By Trevor Busch
In a highly-critical attack to open town council’s Oct. 11 meeting, Mayor Henk DeVlieger condemned the ethics and integrity of the local media.
DeVlieger’s opening salvo was directed at a recent editorial by The Taber Times, “Ancient democracy has lessons for today” (Oct. 5 edition), which made light of council’s appointment of an administrative “triumvirate” of Gary Scherer, Devon Wannop and Cory Armfelt following the departure of former CAO Greg Birch.
“To start the meeting officially, I’d like to welcome the Taber part of the Roman Republic. A special welcome to Crassus, who is Mr. Devon Wannop; Julius Caesar, who is Mr. Gary Scherer; and Pompey the Great, who is Mr. Cory Armfelt. All humour aside, let me make one thing clear: the power sharing is only on this side of the table, by a democratic elected council, and not by insinuating to the public in the paper that administration — these three men — are the power-sharing people.”
Continuing his offensive, DeVlieger insinuated Times editorial staff have been engaged in unethical behaviour in an effort to sensationalize issues and smear the Town of Taber.
“Apparently, this council does municipal injustice, and in 2017 there will be a change with a strike of a pen, according to The Taber Times. I’ve always assumed that The Taber Times was a local paper that helps building up our community, and creates a positive community spirit. Lately, again, it seems like they like sensation and a tabloid style of reporting.”

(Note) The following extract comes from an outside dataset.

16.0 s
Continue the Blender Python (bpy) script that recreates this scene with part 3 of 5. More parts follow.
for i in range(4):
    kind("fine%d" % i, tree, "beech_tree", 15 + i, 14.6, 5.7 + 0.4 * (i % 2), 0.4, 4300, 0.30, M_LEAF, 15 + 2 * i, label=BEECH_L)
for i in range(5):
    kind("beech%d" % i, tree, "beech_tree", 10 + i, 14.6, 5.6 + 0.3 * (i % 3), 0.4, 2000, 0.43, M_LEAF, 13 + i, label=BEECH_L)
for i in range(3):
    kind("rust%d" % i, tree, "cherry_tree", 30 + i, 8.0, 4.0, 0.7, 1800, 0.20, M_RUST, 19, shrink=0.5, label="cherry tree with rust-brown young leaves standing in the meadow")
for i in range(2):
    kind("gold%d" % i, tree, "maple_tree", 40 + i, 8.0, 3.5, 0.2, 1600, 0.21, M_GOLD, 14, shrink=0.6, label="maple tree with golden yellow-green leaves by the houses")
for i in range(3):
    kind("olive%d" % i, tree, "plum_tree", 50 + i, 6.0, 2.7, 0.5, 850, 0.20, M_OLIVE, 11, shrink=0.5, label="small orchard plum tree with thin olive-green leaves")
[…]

The town’s reaction by some employees/council to a group of Falun Gong practitioners protesting unethical organ harvesting in China in front of the Administration Building earlier this month — which preceded a delegation of Chinese investors who visited the community last week — was also a source of some controversy in the Times’ Oct. 5 edition, in both a front page story and editor Greg Price’s personal column entitled ‘Humanity and business can go hand in hand.’
DeVlieger appeared to equate criticism of town decisions as a negative vendetta designed to undermine good government, suggesting media scrutiny “handicaps” the making of progressive decisions by town council.
“Especially in the last paper (Oct. 5 edition), and especially in today’s society it seems to become the norm — but what it does, or can do, is undermining fair, democratic governments. It forces decision makers to go more in closed, to be more careful, and have less discussions, which handicaps making a positive and progressive decision for the town.”
Hammering home his theory of media relations to the assembled gallery at the meeting, DeVlieger renewed his distaste for negative publicity, especially when directed at Town of Taber council.
“We have so much going for us in the Town of Taber that we could build on for the good of all of our citizens, but instead some of the negative publicity does the opposite. I know first hand that this council was voted in, to let their name stand, to give the town the best they can, with dedication. They don’t do it for the money, because I tell you it’s less than a poor man’s wage.”
DeVlieger pointed to his view of the role the local newspaper should be playing in coverage of town affairs.
“I hope that our local newspaper understands the role they should play, with positive and up-building (stories). It has to be positive and up-building to make this community grow and flourish.”